(Written request) Retype the whole listing verbatim and keep the pictures out of it.

(Recorded data)
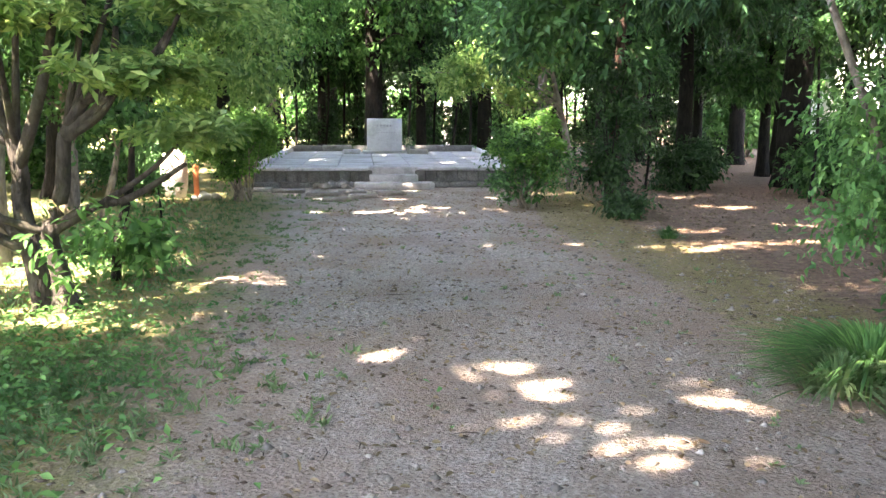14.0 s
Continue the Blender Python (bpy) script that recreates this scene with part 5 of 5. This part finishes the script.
def make_weeds():
    rng = np.random.default_rng(411)
    spots = []
    for _ in range(1250):
        y = rng.uniform(2.2, 24)
        left, right = np.interp(y, PATH_Y, PATH_LEFT), np.interp(y, PATH_Y, PATH_RIGHT)
        u = rng.uniform(0, 1)
        if u < .42:
            x = left + rng.normal(.1, .45)
        elif u < .8:
            x = right + rng.normal(-.1, .55)
        else:
            x = rng.uniform(left, right)
            if rng.uniform() < .45:
                continue
        if y > 10 and x > right - .1 and rng.uniform() < .6:
            continue
        spots.append((x, y, .25 + .6 * rng.uniform(0, 1) ** 2.2))
    for _ in range(1500):
        spots.append((rng.uniform(-7.5, -2.9), rng.uniform(10.5, 28), rng.uniform(.4, 1.0)))
    for _ in range(230):
        spots.append((rng.normal(2.7, .6), rng.normal(7.0, .3), rng.uniform(.5, 1.2)))
    for _ in range(700):
        spots.append((rng.normal(-3.6, .7), rng.normal(16.6, .7), rng.uniform(.6, 1.3)))
    s = np.array(spots)
    m = 11
    P = np.repeat(on_ground(s[:, 0], s[:, 1], -.003), m, 0)
    sz = np.repeat(s[:, 2], m)
    n = len(P)
    P[:, :2] += rng.normal(0, .022, (n, 2)) * sz[:, None]
    D = np.stack([rng.normal(0, .6, n), rng.normal(0, .6, n), rng.uniform(.3, 1.1, n)], -1)
    ob = new("weeds", mesh_of("weeds", *blades(P, D, rng.normal(0, .5, (n, 3)) + (0, 0, .6), .062 * sz * rng.uniform(.6, 1.3, n), .011 + .006 * sz, droop=.3), LEAF_WEED))
    tagged(ob, "sparse low weeds and grass along the path edges", "weeds", kind="stuff")
    # turf of the lawn
    n = 15000
    x, y = -3.1 - 5.5 * rng.uniform(0, 1, n) ** 1.2, rng.uniform(10.8, 27, n)
    edge = np.interp(y, PATH_Y, PATH_LEFT)
    thick = np.sin(x * 2.3 + np.sin(y * 1.9)) * np.sin(y * 1.7 + x) + rng.uniform(-.7, .9, n)
    ok = (x < edge - .25 + rng.normal(0, .15, n)) & (thick > -.25)
    x, y = x[ok], y[ok]
    n = len(x)
    D = np.stack([rng.normal(0, .45, n), rng.normal(0, .45, n), np.ones(n)], -1)
    ob = new("lawn_grass", mesh_of("lawn_grass", *blades(on_ground(x, y, -.004), D, rng.normal(0, 1, (n, 3)) * (1, 1, .2), .07 * rng.uniform(.5, 1.4, n), .011, droop=.3), LEAF_WEED))
    tagged(ob, "patchy green lawn grass under the small trees", "grass", kind="stuff")
    # low ground cover with broad leaves
    k = 700
    x = np.concatenate([rng.normal(2.9, .55, k), rng.normal(-3.7, .8, k), rng.normal(-4.4, .8, k), rng.normal(-3.5, .5, 2 * k), rng.normal(-4.6, .5, k)])
    y = np.concatenate([rng.normal(7.1, .22, k), rng.normal(16.9, .8, k), rng.normal(17.8, .6, k), rng.normal(16.2, .9, 2 * k), rng.normal(20.6, .7, k)])
    z = np.concatenate([rng.uniform(.02, .16, k), rng.uniform(.02, .12, k), rng.uniform(.02, .14, k), rng.uniform(.02, .1, 2 * k), rng.uniform(.02, .12, k)])
    n = len(x)
    ob = new("ground_cover", mesh_of("ground_cover", *blades(on_ground(x, y, z), rng.normal(0, 1, (n, 3)) * (1, 1, .3), rng.normal(0, .35, (n, 3)) + (0, 0, 1), .06 * rng.uniform(.6, 1.3, n), .034), LEAF_FRESH))
    tagged(ob, "low leafy green ground cover under shrubs", "ground cover", kind="stuff")


make_weeds()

(Answer to the problem)
14.0 s
Continue the Blender Python (bpy) script that recreates this scene with part 5 of 5. This part finishes the script.
def make_weeds():
    rng = np.random.default_rng(411)
    spots = []
    for _ in range(1250):
        y = rng.uniform(2.2, 24)
        left, right = np.interp(y, PATH_Y, PATH_LEFT), np.interp(y, PATH_Y, PATH_RIGHT)
        u = rng.uniform(0, 1)
        if u < .42:
            x = left + rng.normal(.1, .45)
        elif u < .8:
            x = right + rng.normal(-.1, .55)
        else:
            x = rng.uniform(left, right)
            if rng.uniform() < .45:
                continue
        if y > 10 and x > right - .1 and rng.uniform() < .6:
            continue
        spots.append((x, y, .25 + .6 * rng.uniform(0, 1) ** 2.2))
    for _ in range(1500):
        spots.append((rng.uniform(-7.5, -2.9), rng.uniform(10.5, 28), rng.uniform(.4, 1.0)))
    for _ in range(230):
        spots.append((rng.normal(2.7, .6), rng.normal(7.0, .3), rng.uniform(.5, 1.2)))
    for _ in range(700):
        spots.append((rng.normal(-3.6, .7), rng.normal(16.6, .7), rng.uniform(.6, 1.3)))
    s = np.array(spots)
    m = 11
    P = np.repeat(on_ground(s[:, 0], s[:, 1], -.003), m, 0)
    sz = np.repeat(s[:, 2], m)
    n = len(P)
    P[:, :2] += rng.normal(0, .022, (n, 2)) * sz[:, None]
    D = np.stack([rng.normal(0, .6, n), rng.normal(0, .6, n), rng.uniform(.3, 1.1, n)], -1)
    ob = new("weeds", mesh_of("weeds", *blades(P, D, rng.normal(0, .5, (n, 3)) + (0, 0, .6), .062 * sz * rng.uniform(.6, 1.3, n), .011 + .006 * sz, droop=.3), LEAF_WEED))
    tagged(ob, "sparse low weeds and grass along the path edges", "weeds", kind="stuff")
    # turf of the lawn
    n = 15000
    x, y = -3.1 - 5.5 * rng.uniform(0, 1, n) ** 1.2, rng.uniform(10.8, 27, n)
    edge = np.interp(y, PATH_Y, PATH_LEFT)
    thick = np.sin(x * 2.3 + np.sin(y * 1.9)) * np.sin(y * 1.7 + x) + rng.uniform(-.7, .9, n)
    ok = (x < edge - .25 + rng.normal(0, .15, n)) & (thick > -.25)
    x, y = x[ok], y[ok]
    n = len(x)
    D = np.stack([rng.normal(0, .45, n), rng.normal(0, .45, n), np.ones(n)], -1)
    ob = new("lawn_grass", mesh_of("lawn_grass", *blades(on_ground(x, y, -.004), D, rng.normal(0, 1, (n, 3)) * (1, 1, .2), .07 * rng.uniform(.5, 1.4, n), .011, droop=.3), LEAF_WEED))
    tagged(ob, "patchy green lawn grass under the small trees", "grass", kind="stuff")
    # low ground cover with broad leaves
    k = 700
    x = np.concatenate([rng.normal(2.9, .55, k), rng.normal(-3.7, .8, k), rng.normal(-4.4, .8, k), rng.normal(-3.5, .5, 2 * k), rng.normal(-4.6, .5, k)])
    y = np.concatenate([rng.normal(7.1, .22, k), rng.normal(16.9, .8, k), rng.normal(17.8, .6, k), rng.normal(16.2, .9, 2 * k), rng.normal(20.6, .7, k)])
    z = np.concatenate([rng.uniform(.02, .16, k), rng.uniform(.02, .12, k), rng.uniform(.02, .14, k), rng.uniform(.02, .1, 2 * k), rng.uniform(.02, .12, k)])
    n = len(x)
    ob = new("ground_cover", mesh_of("ground_cover", *blades(on_ground(x, y, z), rng.normal(0, 1, (n, 3)) * (1, 1, .3), rng.normal(0, .35, (n, 3)) + (0, 0, 1), .06 * rng.uniform(.6, 1.3, n), .034), LEAF_FRESH))
    tagged(ob, "low leafy green ground cover under shrubs", "ground cover", kind="stuff")


make_weeds()